Write out the data below exactly as given, without any of its pictures.

[Provided material start]

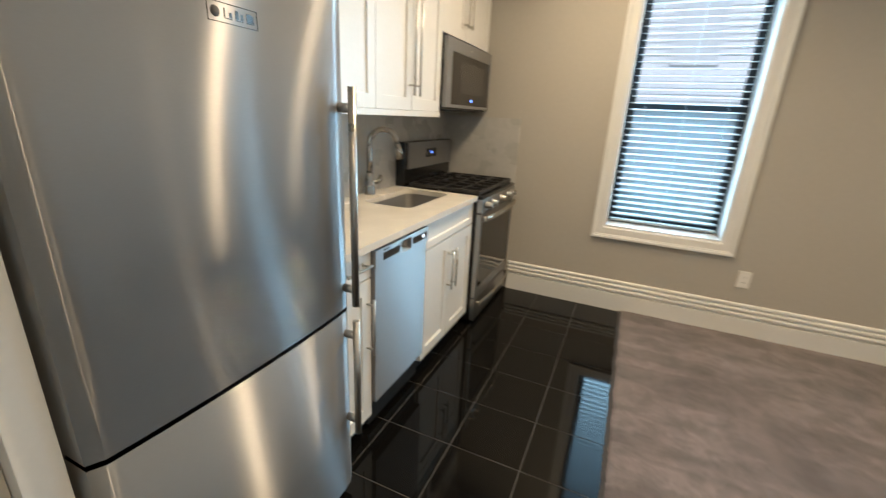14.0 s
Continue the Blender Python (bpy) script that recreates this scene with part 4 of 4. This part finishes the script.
hs = thing("house", "pale house with lapped siding across the garden", "house", m=pose(-4.0, -10.0, -0.70))
part("wall", box(-3.6, 5.5, -7.0, 0.0, 0, 5.6), SIDING, hs)
bm = bmesh.new()
for k in range(36):
    v = [bm.verts.new(q) for q in ((-3.6, 0.028, 0.15 * k), (5.5, 0.028, 0.15 * k), (5.5, 0.006, 0.15 * k + 0.15), (-3.6, 0.006, 0.15 * k + 0.15), (-3.6, 0.004, 0.15 * k), (5.5, 0.004, 0.15 * k))]
    bm.faces.new(v[:4])
    bm.faces.new((v[0], v[4], v[5], v[1]))
tagged(part("siding", bm, SIDING, hs), kind="stuff")
bm = bmesh.new()
rv = [bm.verts.new(q) for q in ((-3.9, 0.4, 5.5), (5.8, 0.4, 5.5), (5.8, -3.5, 8.0), (-3.9, -3.5, 8.0), (-3.9, -7.4, 5.5), (5.8, -7.4, 5.5))]
bm.faces.new(rv[:4]), bm.faces.new((rv[3], rv[2], rv[5], rv[4]))
bmesh.ops.solidify(bm, geom=bm.faces, thickness=0.12)
part("roof", bm, ROOF, hs)
for x in (-2.6, 0.2, 3.0):
    for z in (1.0, 3.6):
        wn = part("window", boxes((x - 0.08, x, 0.0, 0.07, z - 0.08, z + 1.5), (x + 0.9, x + 0.98, 0.0, 0.07, z - 0.08, z + 1.5), (x, x + 0.9, 0.0, 0.07, z + 1.42, z + 1.5), (x, x + 0.9, 0.0, 0.07, z - 0.08, z), (x, x + 0.9, 0.0, 0.05, z + 0.68, z + 0.74)), SIDING, hs)
        part("pane", box(x, x + 0.9, 0.008, 0.034, z, z + 1.42), CURTAIN, wn)


# ---- floors ----
def carpet(name, outline, mat, label, z=0.012):
    """A cut-pile carpet of the given plan rectangles, finely cut and slightly uneven."""
    bm = bmesh.new()
    for x0, x1, y0, y1 in outline:
        nx, ny = max(2, int((x1 - x0) / 0.06)), max(2, int((y1 - y0) / 0.06))
        grid = [[bm.verts.new((x0 + (x1 - x0) * i / nx, y0 + (y1 - y0) * j / ny, z + 0.003 * noise.noise(((x0 + (x1 - x0) * i / nx) * 5, (y0 + (y1 - y0) * j / ny) * 5, 1.0)))) for j in range(ny + 1)] for i in range(nx + 1)]
        for i in range(nx):
            for j in range(ny):
                f = bm.faces.new((grid[i][j], grid[i + 1][j], grid[i + 1][j + 1], grid[i][j + 1]))
                f.smooth = True
    bmesh.ops.recalc_face_normals(bm, faces=bm.faces)
    return structure(name, bm, mat, label, "carpet")


carpet("floor_bedroom", [(-1.53, 1.61, -1.72, 2.86), (-1.45, 1.607, 2.86, 3.54)], CARPET_BED, "taupe cut-pile carpet with brushed marks", 0.004)
structure("floor_slab_bedroom", box(-1.52, 1.64, -1.72, 3.54, -0.06, -0.004), GROUT)

# living room carpet with its frayed cut edge
bm = bmesh.new()
x_edge, nx, ny = -5.282, 52, 70
rows = []
for j in range(ny * 4 + 1):
    y = -0.745 + 4.21 * j / (ny * 4)
    wob = 0.006 * noise.noise((y * 9, 0, 0)) + 0.005 * noise.noise((y * 45, 3, 0))
    rows.append((x_edge + wob, y))
grid = []
for j, (xe, y) in enumerate(rows):
    line = []
    for i in range(nx + 1):
        x = xe + (-8.39 - xe) * (i / nx) ** 1.4
        drop = 0.010 if i == 0 else 0.0
        line.append(bm.verts.new((x, y, 0.014 - drop + 0.003 * noise.noise((x * 5, y * 5, 4.0)))))
    grid.append(line)
for a, b in zip(grid, grid[1:]):
    for i in range(nx):
        f = bm.faces.new((a[i], a[i + 1], b[i + 1], b[i]))
        f.smooth = True
bmesh.ops.recalc_face_normals(bm, faces=bm.faces)
structure("floor_living_room", bm, CARPET_LIV, "grey cut-pile carpet with vacuum marks", "carpet")
bm = bmesh.new()
for a, b in zip(rows, rows[1:]):
    bm.faces.new([bm.verts.new(q) for q in ((a[0] + 0.018 + 0.008 * noise.noise((a[1] * 60, 7, 0)), a[1], 0.001), (b[0] + 0.018 + 0.008 * noise.noise((b[1] * 60, 7, 0)), b[1], 0.001), (b[0] - 0.002, b[1], 0.0075), (a[0] - 0.002, a[1], 0.0075))])
structure("carpet_edge", bm, BACKING, "dark frayed carpet edge", "carpet edge")
structure("floor_slab_living", box(-8.39, -5.28, -0.745, 3.465, -0.06, -0.004), GROUT)

fl = structure("floor", boxes((-5.30, -3.60, -0.745, 2.30, -0.06, -0.0015), (-5.30, -1.515, 2.30, 3.465, -0.06, -0.0015), (-2.605, -1.515, 1.45, 2.30, -0.06, -0.0015)), GROUT, "polished black square floor tiles with grey joints", "floor")
G, GX, GY, J = 0.3146, -2.438, 3.008, 0.0018


def tile_mesh(w, d):
    bm = bmesh.new()
    b = 0.0003
    lo = [bm.verts.new(q) for q in ((0, 0, -0.0012), (w, 0, -0.0012), (w, d, -0.0012), (0, d, -0.0012))]
    hi = [bm.verts.new(q) for q in ((b, b, 0), (w - b, b, 0), (w - b, d - b, 0), (b, d - b, 0))]
    for i in range(4):
        bm.faces.new((lo[i], lo[(i + 1) % 4], hi[(i + 1) % 4], hi[i]))
    bm.faces.new(hi)
    return to_mesh("tile", bm, TILE)


FULL = tile_mesh(G - 2 * J, G - 2 * J)
for x0, x1, y0, y1 in ((-5.295, -3.60, -0.745, 2.30), (-5.295, -1.535, 2.30, 3.465), (-2.505, -1.535, 1.447, 2.30)):
    for i in range(-4, 11):
        for j in range(-3, 14):
            ax, ay = GX - G * i + J, GY - G * j + J
            cx0, cx1, cy0, cy1 = max(ax, x0), min(ax + G - 2 * J, x1), max(ay, y0), min(ay + G - 2 * J, y1)
            if cx1 - cx0 < 0.01 or cy1 - cy0 < 0.01:
                continue
            whole = abs(cx1 - cx0 - G + 2 * J) < 1e-4 and abs(cy1 - cy0 - G + 2 * J) < 1e-4
            ob = new("tile", FULL if whole else tile_mesh(cx1 - cx0, cy1 - cy0))
            ob.parent = fl
            ob.location = (cx0, cy0, 0.0)
            ob.rotation_euler = (radians(random.uniform(-0.12, 0.12)), radians(random.uniform(-0.12, 0.12)), 0)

[Provided material end]

_Response for this exercise_
14.0 s
Continue the Blender Python (bpy) script that recreates this scene with part 4 of 4. This part finishes the script.
hs = thing("house", "pale house with lapped siding across the garden", "house", m=pose(-4.0, -10.0, -0.70))
part("wall", box(-3.6, 5.5, -7.0, 0.0, 0, 5.6), SIDING, hs)
bm = bmesh.new()
for k in range(36):
    v = [bm.verts.new(q) for q in ((-3.6, 0.028, 0.15 * k), (5.5, 0.028, 0.15 * k), (5.5, 0.006, 0.15 * k + 0.15), (-3.6, 0.006, 0.15 * k + 0.15), (-3.6, 0.004, 0.15 * k), (5.5, 0.004, 0.15 * k))]
    bm.faces.new(v[:4])
    bm.faces.new((v[0], v[4], v[5], v[1]))
tagged(part("siding", bm, SIDING, hs), kind="stuff")
bm = bmesh.new()
rv = [bm.verts.new(q) for q in ((-3.9, 0.4, 5.5), (5.8, 0.4, 5.5), (5.8, -3.5, 8.0), (-3.9, -3.5, 8.0), (-3.9, -7.4, 5.5), (5.8, -7.4, 5.5))]
bm.faces.new(rv[:4]), bm.faces.new((rv[3], rv[2], rv[5], rv[4]))
bmesh.ops.solidify(bm, geom=bm.faces, thickness=0.12)
part("roof", bm, ROOF, hs)
for x in (-2.6, 0.2, 3.0):
    for z in (1.0, 3.6):
        wn = part("window", boxes((x - 0.08, x, 0.0, 0.07, z - 0.08, z + 1.5), (x + 0.9, x + 0.98, 0.0, 0.07, z - 0.08, z + 1.5), (x, x + 0.9, 0.0, 0.07, z + 1.42, z + 1.5), (x, x + 0.9, 0.0, 0.07, z - 0.08, z), (x, x + 0.9, 0.0, 0.05, z + 0.68, z + 0.74)), SIDING, hs)
        part("pane", box(x, x + 0.9, 0.008, 0.034, z, z + 1.42), CURTAIN, wn)


# ---- floors ----
def carpet(name, outline, mat, label, z=0.012):
    """A cut-pile carpet of the given plan rectangles, finely cut and slightly uneven."""
    bm = bmesh.new()
    for x0, x1, y0, y1 in outline:
        nx, ny = max(2, int((x1 - x0) / 0.06)), max(2, int((y1 - y0) / 0.06))
        grid = [[bm.verts.new((x0 + (x1 - x0) * i / nx, y0 + (y1 - y0) * j / ny, z + 0.003 * noise.noise(((x0 + (x1 - x0) * i / nx) * 5, (y0 + (y1 - y0) * j / ny) * 5, 1.0)))) for j in range(ny + 1)] for i in range(nx + 1)]
        for i in range(nx):
            for j in range(ny):
                f = bm.faces.new((grid[i][j], grid[i + 1][j], grid[i + 1][j + 1], grid[i][j + 1]))
                f.smooth = True
    bmesh.ops.recalc_face_normals(bm, faces=bm.faces)
    return structure(name, bm, mat, label, "carpet")


carpet("floor_bedroom", [(-1.53, 1.61, -1.72, 2.86), (-1.45, 1.607, 2.86, 3.54)], CARPET_BED, "taupe cut-pile carpet with brushed marks", 0.004)
structure("floor_slab_bedroom", box(-1.52, 1.64, -1.72, 3.54, -0.06, -0.004), GROUT)

# living room carpet with its frayed cut edge
bm = bmesh.new()
x_edge, nx, ny = -5.282, 52, 70
rows = []
for j in range(ny * 4 + 1):
    y = -0.745 + 4.21 * j / (ny * 4)
    wob = 0.006 * noise.noise((y * 9, 0, 0)) + 0.005 * noise.noise((y * 45, 3, 0))
    rows.append((x_edge + wob, y))
grid = []
for j, (xe, y) in enumerate(rows):
    line = []
    for i in range(nx + 1):
        x = xe + (-8.39 - xe) * (i / nx) ** 1.4
        drop = 0.010 if i == 0 else 0.0
        line.append(bm.verts.new((x, y, 0.014 - drop + 0.003 * noise.noise((x * 5, y * 5, 4.0)))))
    grid.append(line)
for a, b in zip(grid, grid[1:]):
    for i in range(nx):
        f = bm.faces.new((a[i], a[i + 1], b[i + 1], b[i]))
        f.smooth = True
bmesh.ops.recalc_face_normals(bm, faces=bm.faces)
structure("floor_living_room", bm, CARPET_LIV, "grey cut-pile carpet with vacuum marks", "carpet")
bm = bmesh.new()
for a, b in zip(rows, rows[1:]):
    bm.faces.new([bm.verts.new(q) for q in ((a[0] + 0.018 + 0.008 * noise.noise((a[1] * 60, 7, 0)), a[1], 0.001), (b[0] + 0.018 + 0.008 * noise.noise((b[1] * 60, 7, 0)), b[1], 0.001), (b[0] - 0.002, b[1], 0.0075), (a[0] - 0.002, a[1], 0.0075))])
structure("carpet_edge", bm, BACKING, "dark frayed carpet edge", "carpet edge")
structure("floor_slab_living", box(-8.39, -5.28, -0.745, 3.465, -0.06, -0.004), GROUT)

fl = structure("floor", boxes((-5.30, -3.60, -0.745, 2.30, -0.06, -0.0015), (-5.30, -1.515, 2.30, 3.465, -0.06, -0.0015), (-2.605, -1.515, 1.45, 2.30, -0.06, -0.0015)), GROUT, "polished black square floor tiles with grey joints", "floor")
G, GX, GY, J = 0.3146, -2.438, 3.008, 0.0018


def tile_mesh(w, d):
    bm = bmesh.new()
    b = 0.0003
    lo = [bm.verts.new(q) for q in ((0, 0, -0.0012), (w, 0, -0.0012), (w, d, -0.0012), (0, d, -0.0012))]
    hi = [bm.verts.new(q) for q in ((b, b, 0), (w - b, b, 0), (w - b, d - b, 0), (b, d - b, 0))]
    for i in range(4):
        bm.faces.new((lo[i], lo[(i + 1) % 4], hi[(i + 1) % 4], hi[i]))
    bm.faces.new(hi)
    return to_mesh("tile", bm, TILE)


FULL = tile_mesh(G - 2 * J, G - 2 * J)
for x0, x1, y0, y1 in ((-5.295, -3.60, -0.745, 2.30), (-5.295, -1.535, 2.30, 3.465), (-2.505, -1.535, 1.447, 2.30)):
    for i in range(-4, 11):
        for j in range(-3, 14):
            ax, ay = GX - G * i + J, GY - G * j + J
            cx0, cx1, cy0, cy1 = max(ax, x0), min(ax + G - 2 * J, x1), max(ay, y0), min(ay + G - 2 * J, y1)
            if cx1 - cx0 < 0.01 or cy1 - cy0 < 0.01:
                continue
            whole = abs(cx1 - cx0 - G + 2 * J) < 1e-4 and abs(cy1 - cy0 - G + 2 * J) < 1e-4
            ob = new("tile", FULL if whole else tile_mesh(cx1 - cx0, cy1 - cy0))
            ob.parent = fl
            ob.location = (cx0, cy0, 0.0)
            ob.rotation_euler = (radians(random.uniform(-0.12, 0.12)), radians(random.uniform(-0.12, 0.12)), 0)